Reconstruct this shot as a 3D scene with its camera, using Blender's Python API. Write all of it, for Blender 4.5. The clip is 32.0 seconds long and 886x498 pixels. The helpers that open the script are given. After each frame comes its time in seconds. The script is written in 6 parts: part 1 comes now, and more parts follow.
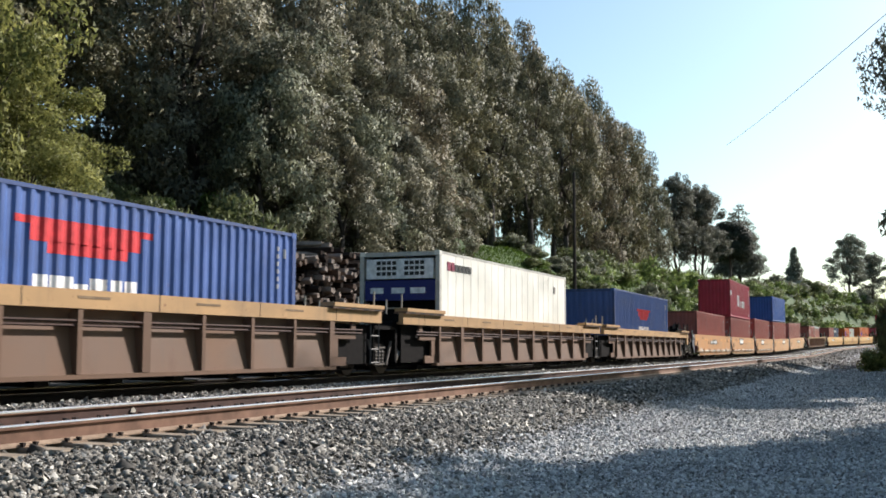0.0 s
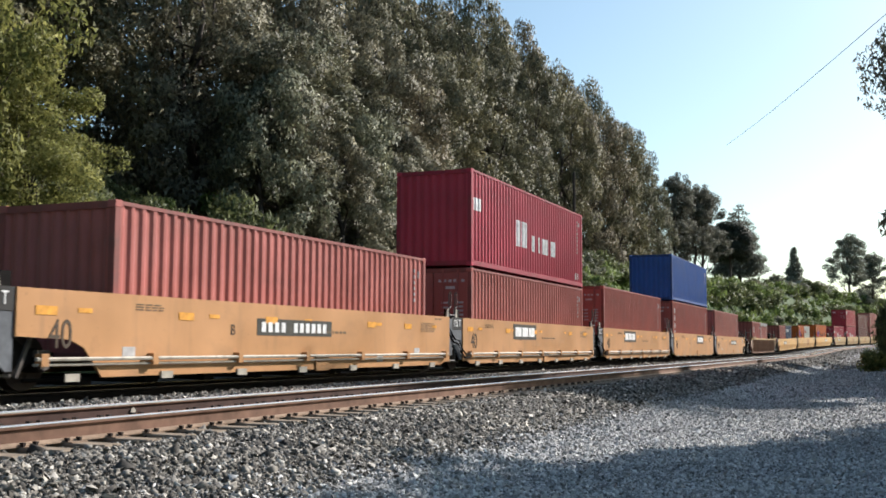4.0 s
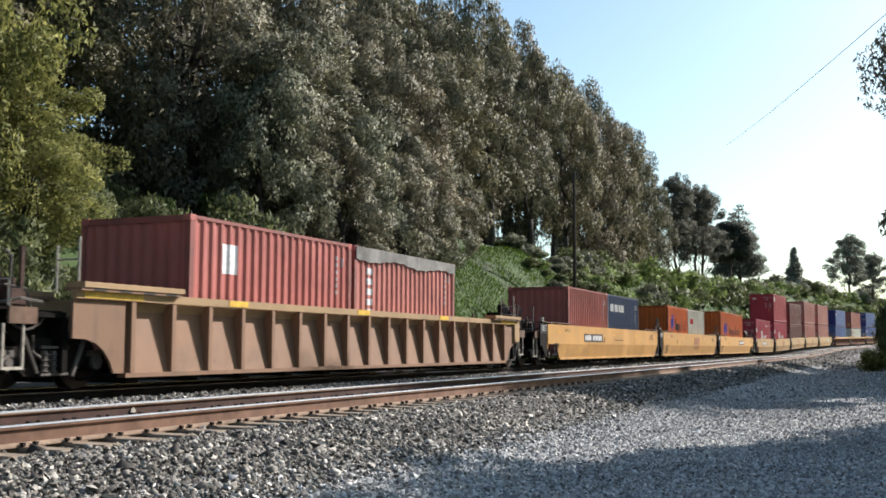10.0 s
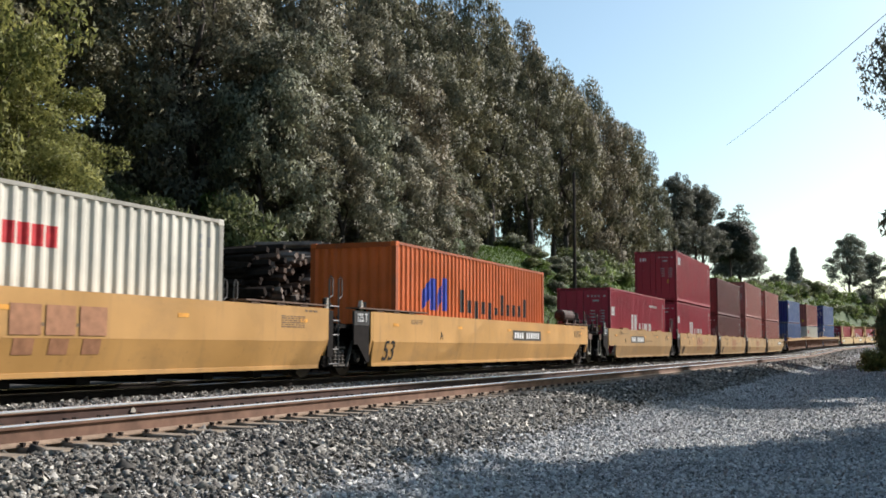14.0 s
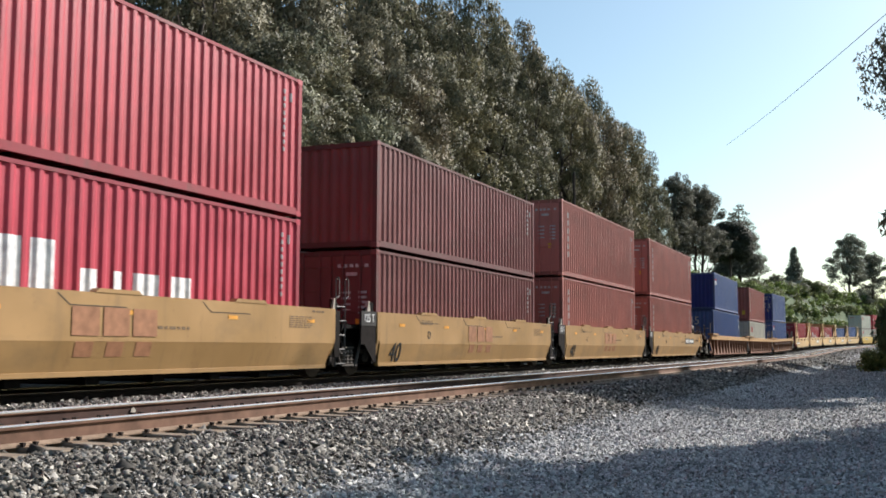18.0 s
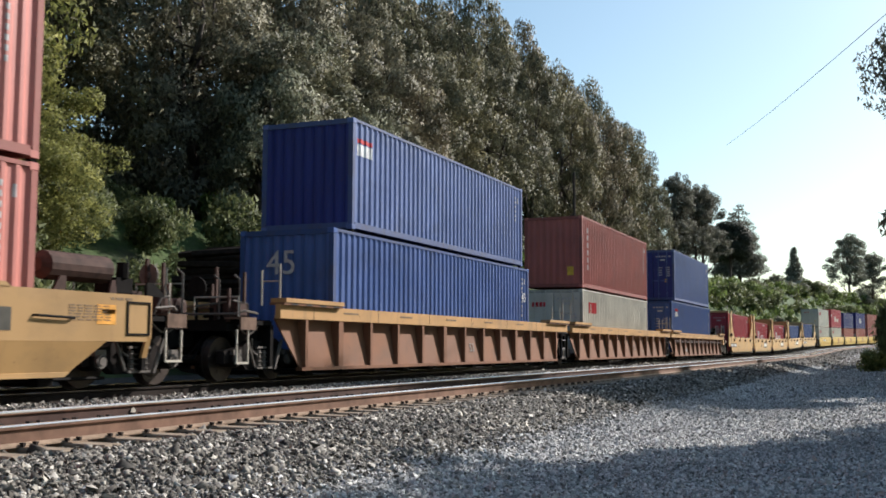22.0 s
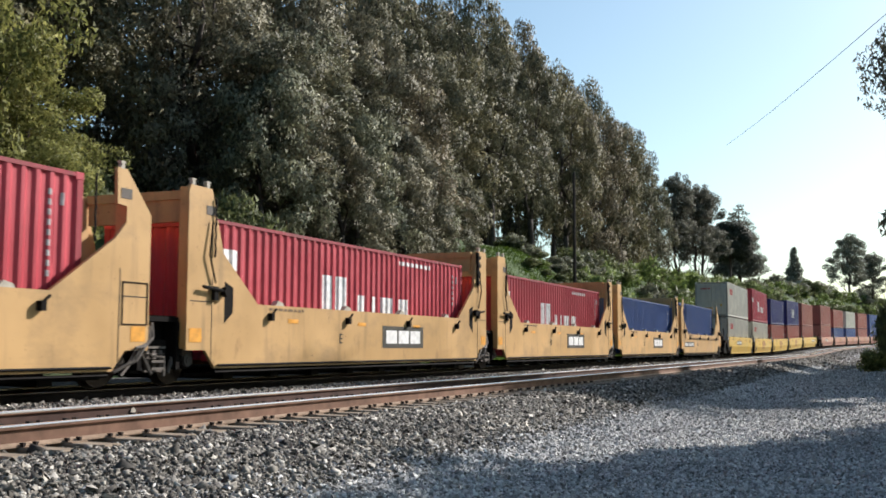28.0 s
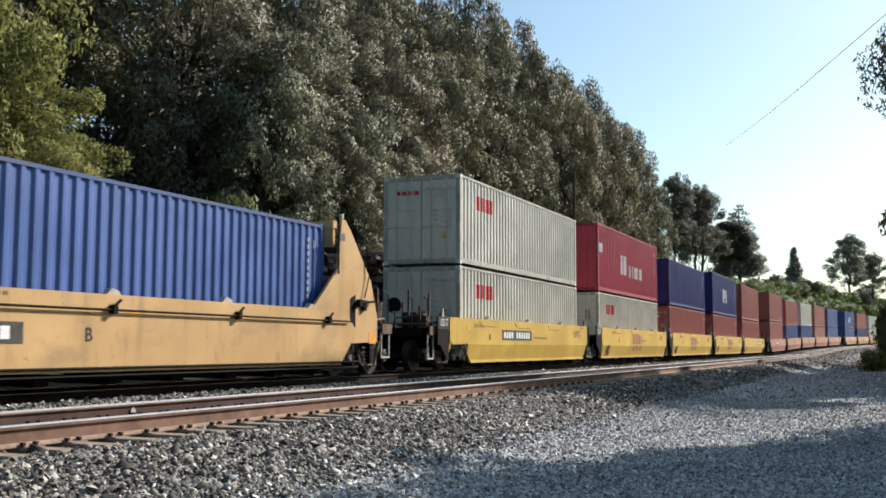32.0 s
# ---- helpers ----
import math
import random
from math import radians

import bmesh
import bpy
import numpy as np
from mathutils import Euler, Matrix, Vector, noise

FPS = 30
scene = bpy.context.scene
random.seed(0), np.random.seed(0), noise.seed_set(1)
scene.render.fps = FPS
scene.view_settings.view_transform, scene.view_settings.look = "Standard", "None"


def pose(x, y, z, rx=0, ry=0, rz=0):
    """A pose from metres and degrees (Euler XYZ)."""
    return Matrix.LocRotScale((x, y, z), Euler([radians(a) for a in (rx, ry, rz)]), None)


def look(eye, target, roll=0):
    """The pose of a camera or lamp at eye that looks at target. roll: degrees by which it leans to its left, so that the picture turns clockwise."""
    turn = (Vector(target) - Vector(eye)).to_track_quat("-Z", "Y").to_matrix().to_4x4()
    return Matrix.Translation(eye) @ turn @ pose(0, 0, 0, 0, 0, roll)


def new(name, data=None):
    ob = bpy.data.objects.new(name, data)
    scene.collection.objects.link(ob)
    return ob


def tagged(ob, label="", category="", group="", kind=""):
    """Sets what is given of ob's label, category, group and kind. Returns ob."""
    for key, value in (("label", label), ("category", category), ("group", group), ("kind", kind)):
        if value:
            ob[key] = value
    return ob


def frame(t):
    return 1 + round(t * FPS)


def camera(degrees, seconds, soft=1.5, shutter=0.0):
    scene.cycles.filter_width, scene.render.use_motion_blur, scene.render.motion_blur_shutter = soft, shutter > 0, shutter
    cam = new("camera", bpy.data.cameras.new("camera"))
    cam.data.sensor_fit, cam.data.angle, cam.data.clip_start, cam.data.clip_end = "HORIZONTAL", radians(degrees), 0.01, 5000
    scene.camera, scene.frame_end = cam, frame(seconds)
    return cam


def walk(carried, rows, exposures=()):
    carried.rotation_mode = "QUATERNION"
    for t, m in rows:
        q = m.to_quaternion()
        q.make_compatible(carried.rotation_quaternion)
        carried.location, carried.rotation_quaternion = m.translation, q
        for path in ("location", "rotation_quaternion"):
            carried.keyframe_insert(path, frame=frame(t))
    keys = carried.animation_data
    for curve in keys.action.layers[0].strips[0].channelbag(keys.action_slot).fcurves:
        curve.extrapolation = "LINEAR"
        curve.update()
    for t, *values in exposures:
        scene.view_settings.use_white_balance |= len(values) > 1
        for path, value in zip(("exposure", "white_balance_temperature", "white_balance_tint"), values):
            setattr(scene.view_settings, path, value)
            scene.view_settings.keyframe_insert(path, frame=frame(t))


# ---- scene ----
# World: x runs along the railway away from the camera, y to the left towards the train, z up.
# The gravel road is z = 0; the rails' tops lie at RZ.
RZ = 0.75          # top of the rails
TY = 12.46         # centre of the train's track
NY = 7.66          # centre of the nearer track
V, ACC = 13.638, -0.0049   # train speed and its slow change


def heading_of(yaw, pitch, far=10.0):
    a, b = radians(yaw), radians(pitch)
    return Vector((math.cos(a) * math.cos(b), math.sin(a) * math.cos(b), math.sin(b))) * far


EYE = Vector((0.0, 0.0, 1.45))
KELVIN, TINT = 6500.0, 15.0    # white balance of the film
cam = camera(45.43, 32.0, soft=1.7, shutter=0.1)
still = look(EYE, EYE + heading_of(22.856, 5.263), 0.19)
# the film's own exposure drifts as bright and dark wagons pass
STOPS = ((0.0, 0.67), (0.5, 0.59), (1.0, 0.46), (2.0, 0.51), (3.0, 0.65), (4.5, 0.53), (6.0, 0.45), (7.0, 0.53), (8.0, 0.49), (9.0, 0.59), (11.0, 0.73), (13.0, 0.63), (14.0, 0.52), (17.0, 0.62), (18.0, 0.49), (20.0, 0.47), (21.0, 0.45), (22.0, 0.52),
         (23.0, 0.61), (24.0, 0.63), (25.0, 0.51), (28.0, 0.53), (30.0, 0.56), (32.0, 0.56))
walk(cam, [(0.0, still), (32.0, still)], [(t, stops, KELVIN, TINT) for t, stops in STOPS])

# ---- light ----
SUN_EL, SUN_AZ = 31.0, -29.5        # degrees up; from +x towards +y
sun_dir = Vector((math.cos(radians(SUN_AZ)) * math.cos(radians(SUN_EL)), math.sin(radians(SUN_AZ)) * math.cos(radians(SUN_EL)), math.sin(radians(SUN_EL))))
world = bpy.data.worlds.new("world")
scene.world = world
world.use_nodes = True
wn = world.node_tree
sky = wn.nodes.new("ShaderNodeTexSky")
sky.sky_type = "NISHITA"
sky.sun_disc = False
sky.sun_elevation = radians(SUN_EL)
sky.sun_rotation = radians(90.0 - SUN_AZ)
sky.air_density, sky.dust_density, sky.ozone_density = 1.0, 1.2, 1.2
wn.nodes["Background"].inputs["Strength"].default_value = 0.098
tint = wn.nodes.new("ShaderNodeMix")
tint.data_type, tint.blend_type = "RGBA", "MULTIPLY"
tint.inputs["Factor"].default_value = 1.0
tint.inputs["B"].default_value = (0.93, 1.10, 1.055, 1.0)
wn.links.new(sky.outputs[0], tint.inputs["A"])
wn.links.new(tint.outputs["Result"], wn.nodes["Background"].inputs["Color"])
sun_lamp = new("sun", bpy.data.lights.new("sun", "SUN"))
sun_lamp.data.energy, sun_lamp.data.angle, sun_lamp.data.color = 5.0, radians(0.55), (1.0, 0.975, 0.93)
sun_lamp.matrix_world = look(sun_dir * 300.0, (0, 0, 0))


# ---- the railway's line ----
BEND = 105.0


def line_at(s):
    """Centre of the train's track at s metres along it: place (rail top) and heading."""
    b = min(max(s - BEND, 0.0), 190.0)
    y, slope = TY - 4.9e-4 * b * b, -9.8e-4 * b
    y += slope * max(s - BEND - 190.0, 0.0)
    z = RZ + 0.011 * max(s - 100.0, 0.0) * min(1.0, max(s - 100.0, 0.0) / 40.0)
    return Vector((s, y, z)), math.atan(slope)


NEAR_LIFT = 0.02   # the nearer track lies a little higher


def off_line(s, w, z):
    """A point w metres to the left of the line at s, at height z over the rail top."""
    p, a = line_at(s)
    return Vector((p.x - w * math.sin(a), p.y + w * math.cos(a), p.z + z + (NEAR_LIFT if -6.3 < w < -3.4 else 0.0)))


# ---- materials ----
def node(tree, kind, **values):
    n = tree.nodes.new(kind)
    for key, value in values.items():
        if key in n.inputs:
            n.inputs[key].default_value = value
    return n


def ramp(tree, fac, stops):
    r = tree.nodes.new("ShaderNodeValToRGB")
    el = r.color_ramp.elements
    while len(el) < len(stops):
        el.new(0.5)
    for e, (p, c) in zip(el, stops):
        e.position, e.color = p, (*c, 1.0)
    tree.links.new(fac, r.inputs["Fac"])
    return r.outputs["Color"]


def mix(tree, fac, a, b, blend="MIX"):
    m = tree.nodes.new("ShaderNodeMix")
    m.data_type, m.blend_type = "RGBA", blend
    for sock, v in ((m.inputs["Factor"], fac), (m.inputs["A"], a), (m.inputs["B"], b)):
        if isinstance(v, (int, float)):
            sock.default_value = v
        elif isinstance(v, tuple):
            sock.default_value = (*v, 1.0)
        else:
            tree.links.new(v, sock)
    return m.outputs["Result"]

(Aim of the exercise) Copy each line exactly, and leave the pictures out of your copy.

(Task solution)
Reconstruct this shot as a 3D scene with its camera, using Blender's Python API. Write all of it, for Blender 4.5. The clip is 32.0 seconds long and 886x498 pixels. The helpers that open the script are given. After each frame comes its time in seconds. The script is written in 6 parts: part 1 comes now, and more parts follow.
0.0 s
4.0 s
10.0 s
14.0 s
18.0 s
22.0 s
28.0 s
32.0 s
# ---- helpers ----
import math
import random
from math import radians

import bmesh
import bpy
import numpy as np
from mathutils import Euler, Matrix, Vector, noise

FPS = 30
scene = bpy.context.scene
random.seed(0), np.random.seed(0), noise.seed_set(1)
scene.render.fps = FPS
scene.view_settings.view_transform, scene.view_settings.look = "Standard", "None"


def pose(x, y, z, rx=0, ry=0, rz=0):
    """A pose from metres and degrees (Euler XYZ)."""
    return Matrix.LocRotScale((x, y, z), Euler([radians(a) for a in (rx, ry, rz)]), None)


def look(eye, target, roll=0):
    """The pose of a camera or lamp at eye that looks at target. roll: degrees by which it leans to its left, so that the picture turns clockwise."""
    turn = (Vector(target) - Vector(eye)).to_track_quat("-Z", "Y").to_matrix().to_4x4()
    return Matrix.Translation(eye) @ turn @ pose(0, 0, 0, 0, 0, roll)


def new(name, data=None):
    ob = bpy.data.objects.new(name, data)
    scene.collection.objects.link(ob)
    return ob


def tagged(ob, label="", category="", group="", kind=""):
    """Sets what is given of ob's label, category, group and kind. Returns ob."""
    for key, value in (("label", label), ("category", category), ("group", group), ("kind", kind)):
        if value:
            ob[key] = value
    return ob


def frame(t):
    return 1 + round(t * FPS)


def camera(degrees, seconds, soft=1.5, shutter=0.0):
    scene.cycles.filter_width, scene.render.use_motion_blur, scene.render.motion_blur_shutter = soft, shutter > 0, shutter
    cam = new("camera", bpy.data.cameras.new("camera"))
    cam.data.sensor_fit, cam.data.angle, cam.data.clip_start, cam.data.clip_end = "HORIZONTAL", radians(degrees), 0.01, 5000
    scene.camera, scene.frame_end = cam, frame(seconds)
    return cam


def walk(carried, rows, exposures=()):
    carried.rotation_mode = "QUATERNION"
    for t, m in rows:
        q = m.to_quaternion()
        q.make_compatible(carried.rotation_quaternion)
        carried.location, carried.rotation_quaternion = m.translation, q
        for path in ("location", "rotation_quaternion"):
            carried.keyframe_insert(path, frame=frame(t))
    keys = carried.animation_data
    for curve in keys.action.layers[0].strips[0].channelbag(keys.action_slot).fcurves:
        curve.extrapolation = "LINEAR"
        curve.update()
    for t, *values in exposures:
        scene.view_settings.use_white_balance |= len(values) > 1
        for path, value in zip(("exposure", "white_balance_temperature", "white_balance_tint"), values):
            setattr(scene.view_settings, path, value)
            scene.view_settings.keyframe_insert(path, frame=frame(t))


# ---- scene ----
# World: x runs along the railway away from the camera, y to the left towards the train, z up.
# The gravel road is z = 0; the rails' tops lie at RZ.
RZ = 0.75          # top of the rails
TY = 12.46         # centre of the train's track
NY = 7.66          # centre of the nearer track
V, ACC = 13.638, -0.0049   # train speed and its slow change


def heading_of(yaw, pitch, far=10.0):
    a, b = radians(yaw), radians(pitch)
    return Vector((math.cos(a) * math.cos(b), math.sin(a) * math.cos(b), math.sin(b))) * far


EYE = Vector((0.0, 0.0, 1.45))
KELVIN, TINT = 6500.0, 15.0    # white balance of the film
cam = camera(45.43, 32.0, soft=1.7, shutter=0.1)
still = look(EYE, EYE + heading_of(22.856, 5.263), 0.19)
# the film's own exposure drifts as bright and dark wagons pass
STOPS = ((0.0, 0.67), (0.5, 0.59), (1.0, 0.46), (2.0, 0.51), (3.0, 0.65), (4.5, 0.53), (6.0, 0.45), (7.0, 0.53), (8.0, 0.49), (9.0, 0.59), (11.0, 0.73), (13.0, 0.63), (14.0, 0.52), (17.0, 0.62), (18.0, 0.49), (20.0, 0.47), (21.0, 0.45), (22.0, 0.52),
         (23.0, 0.61), (24.0, 0.63), (25.0, 0.51), (28.0, 0.53), (30.0, 0.56), (32.0, 0.56))
walk(cam, [(0.0, still), (32.0, still)], [(t, stops, KELVIN, TINT) for t, stops in STOPS])

# ---- light ----
SUN_EL, SUN_AZ = 31.0, -29.5        # degrees up; from +x towards +y
sun_dir = Vector((math.cos(radians(SUN_AZ)) * math.cos(radians(SUN_EL)), math.sin(radians(SUN_AZ)) * math.cos(radians(SUN_EL)), math.sin(radians(SUN_EL))))
world = bpy.data.worlds.new("world")
scene.world = world
world.use_nodes = True
wn = world.node_tree
sky = wn.nodes.new("ShaderNodeTexSky")
sky.sky_type = "NISHITA"
sky.sun_disc = False
sky.sun_elevation = radians(SUN_EL)
sky.sun_rotation = radians(90.0 - SUN_AZ)
sky.air_density, sky.dust_density, sky.ozone_density = 1.0, 1.2, 1.2
wn.nodes["Background"].inputs["Strength"].default_value = 0.098
tint = wn.nodes.new("ShaderNodeMix")
tint.data_type, tint.blend_type = "RGBA", "MULTIPLY"
tint.inputs["Factor"].default_value = 1.0
tint.inputs["B"].default_value = (0.93, 1.10, 1.055, 1.0)
wn.links.new(sky.outputs[0], tint.inputs["A"])
wn.links.new(tint.outputs["Result"], wn.nodes["Background"].inputs["Color"])
sun_lamp = new("sun", bpy.data.lights.new("sun", "SUN"))
sun_lamp.data.energy, sun_lamp.data.angle, sun_lamp.data.color = 5.0, radians(0.55), (1.0, 0.975, 0.93)
sun_lamp.matrix_world = look(sun_dir * 300.0, (0, 0, 0))


# ---- the railway's line ----
BEND = 105.0


def line_at(s):
    """Centre of the train's track at s metres along it: place (rail top) and heading."""
    b = min(max(s - BEND, 0.0), 190.0)
    y, slope = TY - 4.9e-4 * b * b, -9.8e-4 * b
    y += slope * max(s - BEND - 190.0, 0.0)
    z = RZ + 0.011 * max(s - 100.0, 0.0) * min(1.0, max(s - 100.0, 0.0) / 40.0)
    return Vector((s, y, z)), math.atan(slope)


NEAR_LIFT = 0.02   # the nearer track lies a little higher


def off_line(s, w, z):
    """A point w metres to the left of the line at s, at height z over the rail top."""
    p, a = line_at(s)
    return Vector((p.x - w * math.sin(a), p.y + w * math.cos(a), p.z + z + (NEAR_LIFT if -6.3 < w < -3.4 else 0.0)))


# ---- materials ----
def node(tree, kind, **values):
    n = tree.nodes.new(kind)
    for key, value in values.items():
        if key in n.inputs:
            n.inputs[key].default_value = value
    return n


def ramp(tree, fac, stops):
    r = tree.nodes.new("ShaderNodeValToRGB")
    el = r.color_ramp.elements
    while len(el) < len(stops):
        el.new(0.5)
    for e, (p, c) in zip(el, stops):
        e.position, e.color = p, (*c, 1.0)
    tree.links.new(fac, r.inputs["Fac"])
    return r.outputs["Color"]


def mix(tree, fac, a, b, blend="MIX"):
    m = tree.nodes.new("ShaderNodeMix")
    m.data_type, m.blend_type = "RGBA", blend
    for sock, v in ((m.inputs["Factor"], fac), (m.inputs["A"], a), (m.inputs["B"], b)):
        if isinstance(v, (int, float)):
            sock.default_value = v
        elif isinstance(v, tuple):
            sock.default_value = (*v, 1.0)
        else:
            tree.links.new(v, sock)
    return m.outputs["Result"]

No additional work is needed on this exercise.